The metaverse a possibility ? A danger?

In 1992, the novel Snow crash, from Neal Stephenson, was published.

First Matrix movie was released in 1999.

Second life was launched in 2003.

Today, with the progresses of virtual reality, the big firms have decided that the time to implement it has come.

There are many questions.

Access by helm or special glasses is a big limit.

A true metaverse supposes total interoperability between the different systems.

The metaverse suppose a total change in our ways of buying, interrelating and so.

The risks are real.

Some are the difficulties to police it, the risk of dictatorships using it, the explosion of our way of life, many people forgetting their real life and so.

[Metaverse - Wikipedia]

In 2015

A 32-year-old man was found dead in an Internet cafe in Taiwan after a marathon three-day gaming binge, the island’s second death of an online gamer this year.

If it were to be “safe”, it would have to be totally controlled.
If it’s “open source”, you open it up to all sorts.
2nd Life (there’s another one too) is a good example.
… and, well, the internet too.

And to add to the dystopia list
Neuromancer
Lawnmower Man (Movie … bad movie)
A few Black Mirror episodes (“San Junipero” comes to mind)

A possibility for the richest billion or two. And as much a danger as the printing press.

Yipes, it’s even freakier than I thought. Perhaps it’s just as well we’re upending our climate engine, destroying biosphere, trashing our governmental systems, and abandoning all pretense of respecting and abiding by age old social and ethical norms.

Interesting article written by someone who’s actually in love with the technology and believes in it, but who also see some unavoidable pitfalls, that we should be aware of.

But, if history is any guide, we’ll ignore those, since Profits Über Alles is still the name of the game, while societal and personal health/safety, pretty much always take a backseat to blind greed.

Early augmented reality (AR), Louis Rosenberg, NOVEMBER 6, 2021

… Personally, I find this terrifying. That is because augmented reality will fundamentally change all aspects of society and not necessarily in a good way. I say this as someone who has been a champion of AR for a long time. In fact, my enthusiasm began 30 years ago, before the phrase “augmented reality” had even been coined.
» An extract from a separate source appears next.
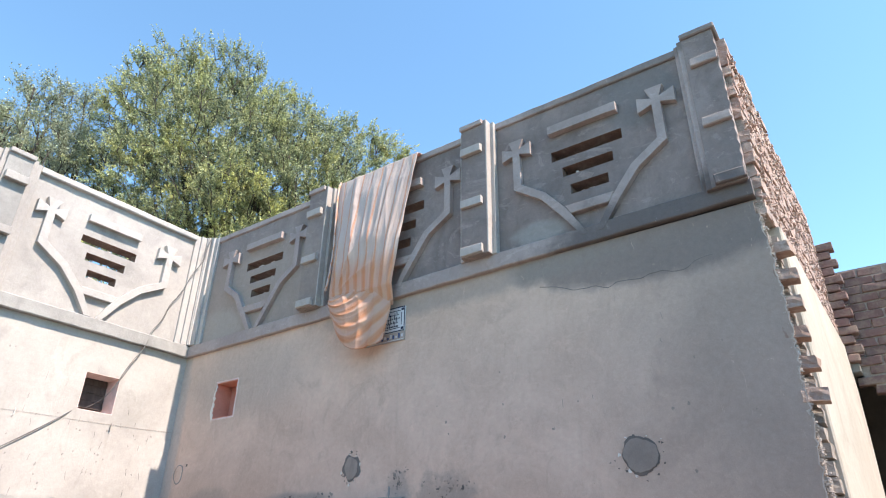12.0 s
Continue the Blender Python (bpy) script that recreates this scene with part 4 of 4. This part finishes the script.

Back then, I was the principal investigator on a pioneering effort conducted at Air Force Research Laboratory (AFRL) with support from Stanford University and NASA. Known as the Virtual Fixtures project, for the very first time, it enabled users to reach out and interact with a mixed reality of both real and virtual objects. …

… But at the same time, I am very concerned about the negative consequences, and it is not because I worry about bad actors hacking the technology or otherwise hijacking our good intentions. No, I am concerned about the legitimate uses of AR by the powerful platform providers that will control the infrastructure. …

… If a family cannot afford AR hardware ( Cc: half the population, two-thirds?), they will live in a world where critical content is completely invisible to them. Talk about disenfranchisement. …

… If we have learned anything from the unexpected evils of social media, it is that good intentions are not enough to prevent systems from being deployed with serious structural problems. And once those structural problems are in place, it is extremely difficult to undo the damage. This means the proponents of AR need to get things right the first time.